Instructions for the task:
Within the data that follows, set down exactly the lines from the one containing "import bmesh" through the one containing "turn = (Vector(target)", both ends included.

====

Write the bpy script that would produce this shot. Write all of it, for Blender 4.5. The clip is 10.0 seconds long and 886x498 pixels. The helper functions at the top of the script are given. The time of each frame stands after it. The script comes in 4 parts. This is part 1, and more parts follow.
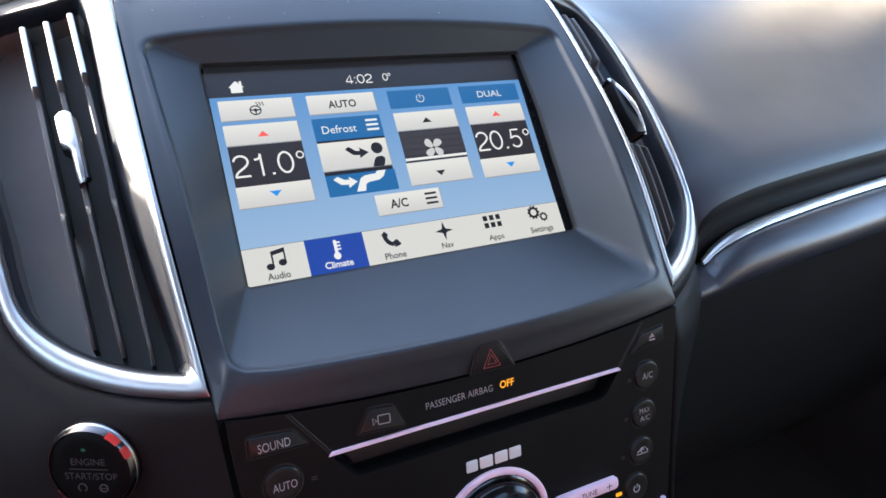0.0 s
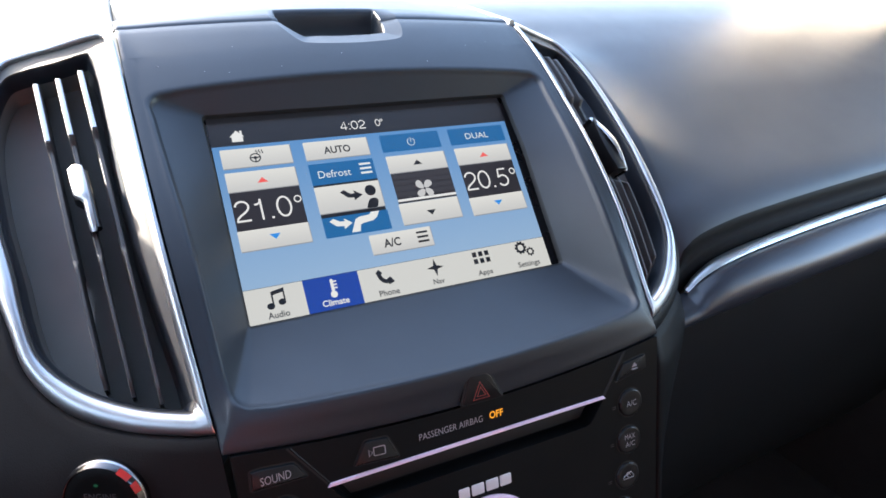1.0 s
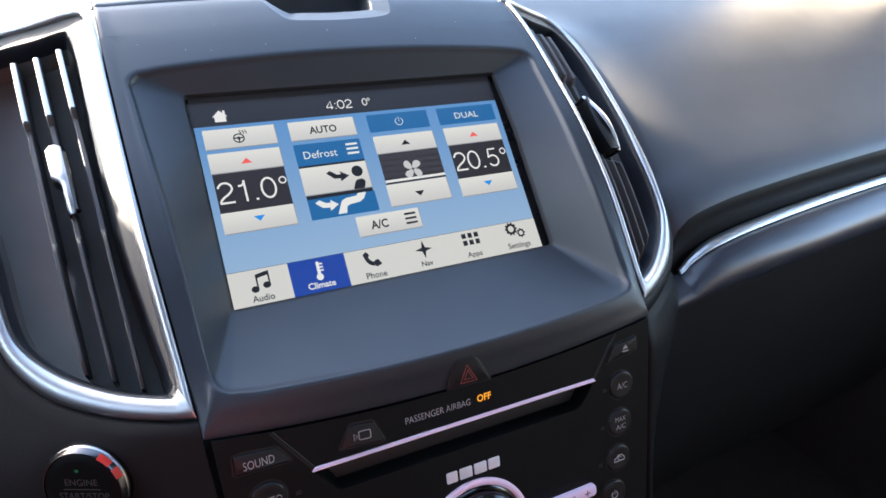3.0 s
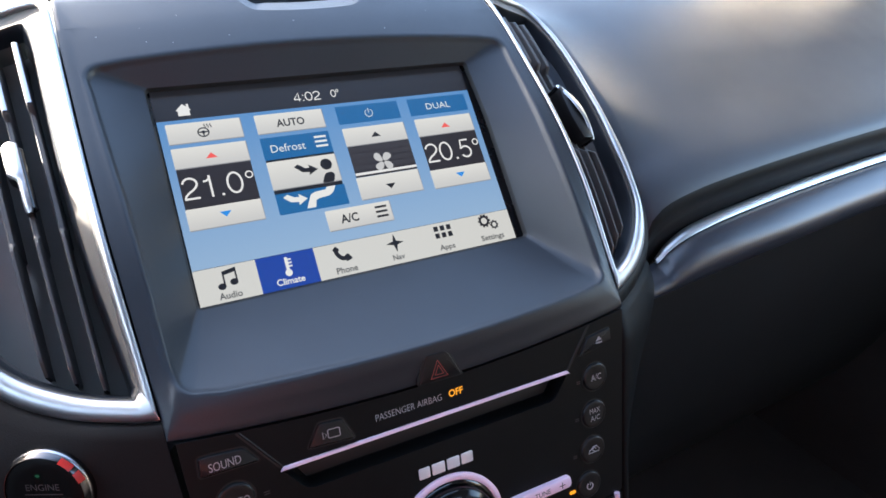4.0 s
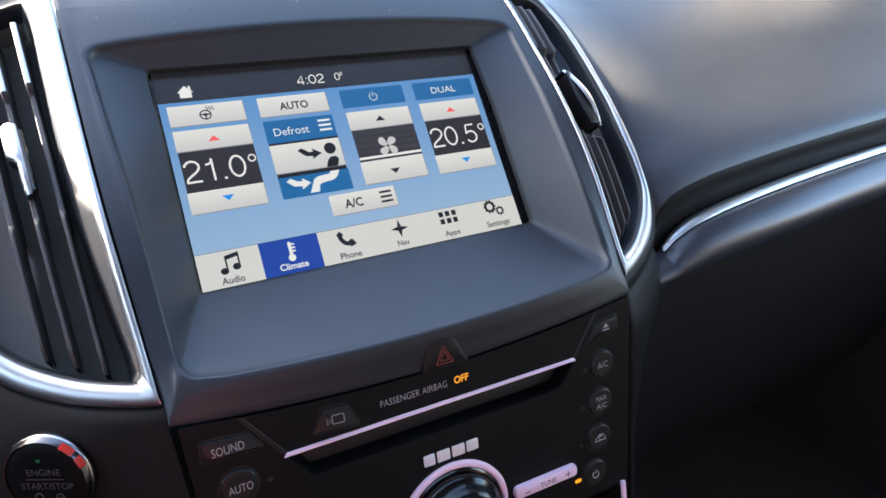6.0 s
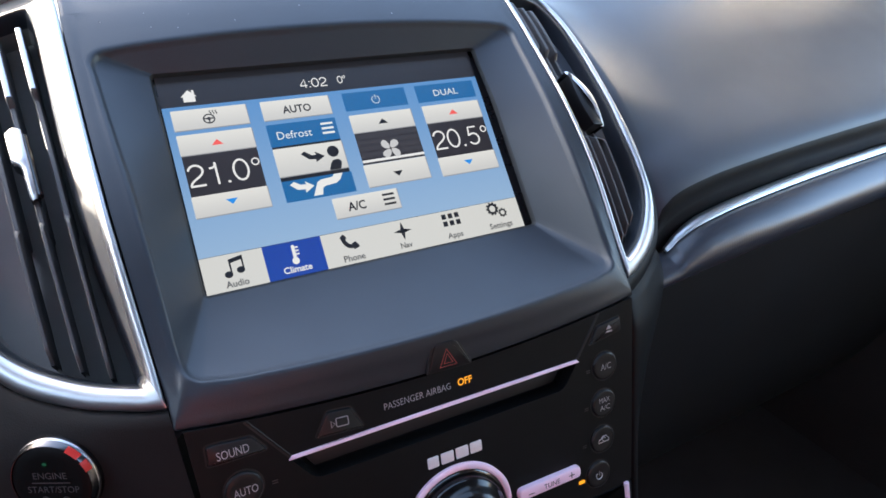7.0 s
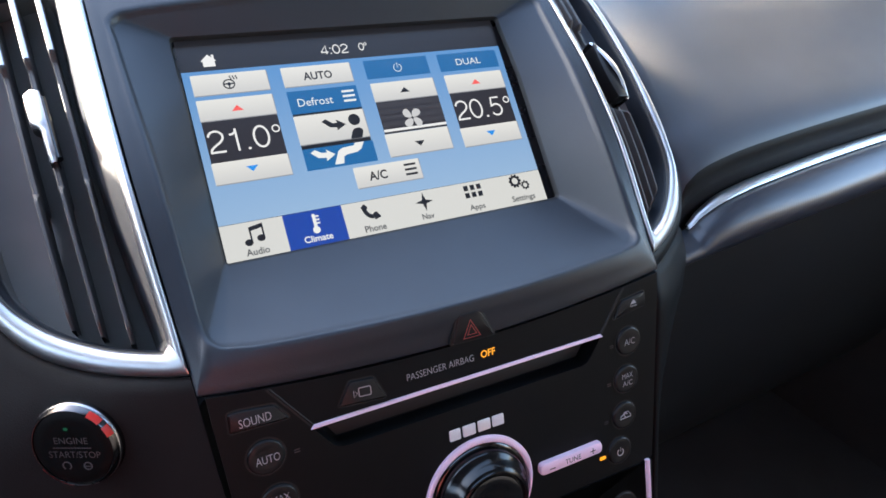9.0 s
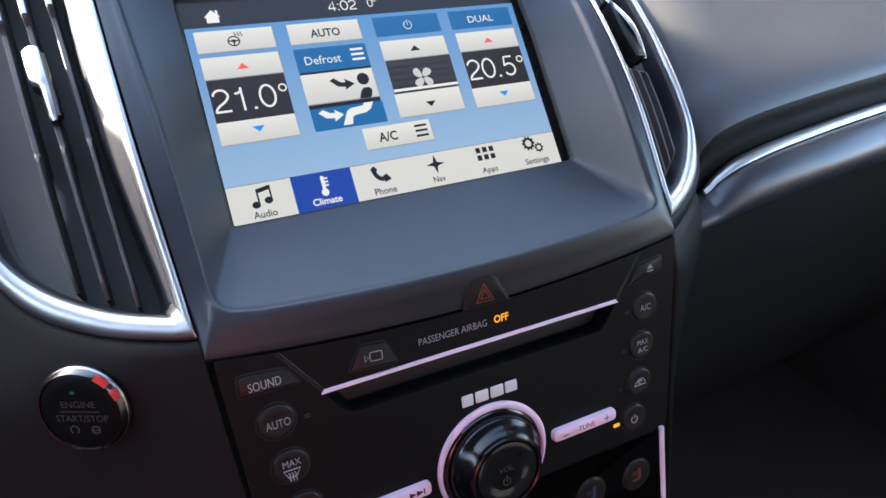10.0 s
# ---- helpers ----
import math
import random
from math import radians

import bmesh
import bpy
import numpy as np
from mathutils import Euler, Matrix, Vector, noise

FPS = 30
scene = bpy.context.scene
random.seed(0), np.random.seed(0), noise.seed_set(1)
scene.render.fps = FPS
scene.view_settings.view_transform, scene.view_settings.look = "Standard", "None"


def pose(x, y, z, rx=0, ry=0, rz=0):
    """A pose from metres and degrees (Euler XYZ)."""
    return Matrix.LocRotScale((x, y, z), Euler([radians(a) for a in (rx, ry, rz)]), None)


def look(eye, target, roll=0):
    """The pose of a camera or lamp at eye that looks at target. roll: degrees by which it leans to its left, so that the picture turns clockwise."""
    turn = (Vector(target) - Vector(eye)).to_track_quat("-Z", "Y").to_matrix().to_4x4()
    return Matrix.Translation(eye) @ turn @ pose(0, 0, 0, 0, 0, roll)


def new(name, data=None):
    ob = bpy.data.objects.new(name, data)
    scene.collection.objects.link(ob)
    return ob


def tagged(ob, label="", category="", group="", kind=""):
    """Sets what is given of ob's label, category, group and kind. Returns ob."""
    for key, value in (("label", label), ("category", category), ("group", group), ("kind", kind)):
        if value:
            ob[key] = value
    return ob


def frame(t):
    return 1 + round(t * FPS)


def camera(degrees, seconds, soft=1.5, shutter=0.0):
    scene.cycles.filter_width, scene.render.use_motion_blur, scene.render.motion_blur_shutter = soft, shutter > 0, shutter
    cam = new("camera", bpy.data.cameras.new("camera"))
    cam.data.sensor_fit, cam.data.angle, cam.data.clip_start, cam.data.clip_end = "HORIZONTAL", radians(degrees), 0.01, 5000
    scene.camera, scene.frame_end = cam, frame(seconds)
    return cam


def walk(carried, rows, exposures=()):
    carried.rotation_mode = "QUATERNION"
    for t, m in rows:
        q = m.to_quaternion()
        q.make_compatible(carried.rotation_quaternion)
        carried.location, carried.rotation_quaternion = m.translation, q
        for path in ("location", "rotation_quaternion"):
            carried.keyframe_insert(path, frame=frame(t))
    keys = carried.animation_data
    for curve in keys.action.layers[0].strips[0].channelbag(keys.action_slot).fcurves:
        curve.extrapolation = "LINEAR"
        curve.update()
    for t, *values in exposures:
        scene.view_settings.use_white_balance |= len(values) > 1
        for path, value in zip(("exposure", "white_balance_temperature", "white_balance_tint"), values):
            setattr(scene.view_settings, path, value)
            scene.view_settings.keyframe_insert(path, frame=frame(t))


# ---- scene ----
# ---- camera ----
cam = camera(67.14, 10.0, soft=1.6)
EXPOSURE = 3.6
PATH = [
    (0.0, -0.1312, -0.3068, 1.1065, 64.86, -2.18, -26.41),
    (0.5, -0.1305, -0.3129, 1.1177, 65.64, -1.71, -27.43),
    (1.0, -0.1338, -0.3201, 1.1217, 66.67, -1.36, -26.89),
    (1.5, -0.1240, -0.3118, 1.1164, 64.51, -0.80, -27.59),
    (2.0, -0.1162, -0.3219, 1.1285, 65.38, 1.53, -27.57),
    (2.5, -0.1201, -0.3243, 1.1265, 65.96, 0.63, -26.91),
    (2.7, -0.1262, -0.3219, 1.1205, 65.81, -0.37, -26.54),
    (3.8, -0.1179, -0.3168, 1.1181, 64.18, -1.44, -27.99),
    (4.0, -0.1157, -0.3183, 1.1200, 64.16, -0.86, -28.18),
    (4.5, -0.1181, -0.3200, 1.1210, 64.53, -0.77, -27.75),
    (5.0, -0.1168, -0.3199, 1.1212, 64.40, -0.54, -27.82),
    (5.5, -0.1180, -0.3163, 1.1159, 63.90, -1.12, -27.90),
    (6.8, -0.1131, -0.3146, 1.1145, 63.29, -0.58, -28.24),
    (7.0, -0.1166, -0.3151, 1.1165, 63.47, -0.70, -27.91),
    (7.5, -0.1179, -0.3147, 1.1158, 63.29, -0.66, -27.53),
    (8.0, -0.1141, -0.3155, 1.1185, 63.75, -0.11, -28.49),
    (8.5, -0.1216, -0.3085, 1.1091, 62.31, -1.49, -27.48),
    (9.0, -0.1227, -0.3095, 1.1077, 62.15, -1.04, -27.15),
    (9.5, -0.1164, -0.3065, 1.1068, 61.56, -0.84, -28.19),
    (10.0, -0.1227, -0.3039, 1.1000, 59.79, -0.80, -26.67),
]
walk(cam, [(t, pose(x, y, z, rx, ry, rz)) for t, x, y, z, rx, ry, rz in PATH], [(0.0, EXPOSURE + 0.12), (0.8, EXPOSURE - 0.02), (6.0, EXPOSURE), (10.0, EXPOSURE + 0.12)])

# ---- world and light ----
SUN_UP, SUN_TURN = 21.0, -40.0
world = bpy.data.worlds.new("sky")
scene.world = world
world.use_nodes = True
_n = world.node_tree.nodes
_sky = _n.new("ShaderNodeTexSky")
_sky.sky_type = "NISHITA"
_sky.sun_disc = False
_sky.dust_density = 2.2
_sky.ozone_density = 1.0
_sky.air_density = 1.0
_sky.sun_elevation = radians(SUN_UP)
_sky.sun_rotation = radians(SUN_TURN)
world.node_tree.links.new(_sky.outputs[0], _n["Background"].inputs[0])
_n["Background"].inputs[1].default_value = 0.15
_sl = bpy.data.lights.new("sun", "SUN")
_sl.energy, _sl.angle, _sl.color = 4.0, radians(0.6), (1.0, 0.93, 0.82)
_so = new("sun", _sl)
_a, _e = radians(SUN_TURN), radians(SUN_UP)
_so.matrix_world = look((0, 0, 3), Vector((0, 0, 3)) - Vector((math.sin(_a) * math.cos(_e), math.cos(_a) * math.cos(_e), math.sin(_e))))

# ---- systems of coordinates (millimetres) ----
LEAN_BACK = radians(40)  # the display leans back this much
SN, CS = math.sin(LEAN_BACK), math.cos(LEAN_BACK)
BASE = Vector((0, 0, 1.0))  # the middle of the display, in metres


def to_world(p):
    """From the display's own millimetres (right, up the glass, towards the seats) to metres."""
    x, y, z = p
    return BASE + Vector((x, y * SN - z * CS, y * CS + z * SN)) * 0.001


def S(x, y, z=0.0):
    return Vector((x, y, z))


def L(x, ahead, up):
    """A level place: right, ahead and up from the middle of the display."""
    return Vector((x, ahead * SN + up * CS, -ahead * CS + up * SN))


PK = math.hypot(1, 0.475)


def P(u, v, h=0.0):
    """A place on the sloping control panel: across, up the slope, out of it."""
    return Vector((u, -120 + (v - 0.475 * h) / PK, 33 + (0.475 * v + h) / PK))


YS = [-140, -98, -83, -52, -35, -18.5, 0, 19, 40, 63, 87, 108, 120, 126, 133]
ZS = [39, 37.3, 36.6, 35.8, 34.7, 32.6, 29.4, 25.2, 19.5, 13.2, 5.8, -3, -9.5, -14, -20.5]


def spline(pts, n, closed=False):
    """n + 1 points (n if closed) on a smooth curve through pts."""
    pts = [Vector(p) for p in pts]
    k = len(pts)
    out = []
    spans = k if closed else k - 1
    for i in range(n if closed else n + 1):
        s = i * spans / n
        j = min(int(s), spans - 1)
        f = s - j
        if closed:
            a, b, c, d = (pts[(j + o) % k] for o in (-1, 0, 1, 2))
        else:
            a, b, c, d = (pts[min(max(j + o, 0), k - 1)] for o in (-1, 0, 1, 2))
        out.append(b + 0.5 * f * ((c - a) + f * (2 * a - 5 * b + 4 * c - d + f * (3 * (b - c) + d - a))))
    return out


_fz = [(p.x, p.y) for p in spline([(y, z, 0) for y, z in zip(YS, ZS)], 240)]


def fz(y):
    return float(np.interp(y, [p[0] for p in _fz], [p[1] for p in _fz]))


RAIL_Y = [-120, -98, -83, -52, -18.5, 19, 62.7, 95, 130]
RAIL_X = [112.4, 113.5, 114.3, 116.2, 118.2, 119.6, 120.6, 121.2, 121.4]


def rail_x(y):
    return float(np.interp(y, RAIL_Y, RAIL_X))


def ease(f):
    f = min(max(f, 0.0), 1.0)
    return f * f * (3 - 2 * f)


def face(x, y):
    """The front of the hood, a little crowned across."""
    return fz(y) + 4 * (1 - min((x / 115) ** 2, 1))


def vent_z(x, y):
    """The face of a vent falls away to the side."""
    return fz(y) - 0.5 * (abs(x) - rail_x(y))


# ---- materials ----
def lin(r, g, b):
    return tuple(((c / 255 + 0.055) / 1.055) ** 2.4 if c > 10 else c / 255 / 12.92 for c in (r, g, b)) + (1.0,)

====

Output of the exercise:
import bmesh
import bpy
import numpy as np
from mathutils import Euler, Matrix, Vector, noise

FPS = 30
scene = bpy.context.scene
random.seed(0), np.random.seed(0), noise.seed_set(1)
scene.render.fps = FPS
scene.view_settings.view_transform, scene.view_settings.look = "Standard", "None"


def pose(x, y, z, rx=0, ry=0, rz=0):
    """A pose from metres and degrees (Euler XYZ)."""
    return Matrix.LocRotScale((x, y, z), Euler([radians(a) for a in (rx, ry, rz)]), None)


def look(eye, target, roll=0):
    """The pose of a camera or lamp at eye that looks at target. roll: degrees by which it leans to its left, so that the picture turns clockwise."""
    turn = (Vector(target) - Vector(eye)).to_track_quat("-Z", "Y").to_matrix().to_4x4()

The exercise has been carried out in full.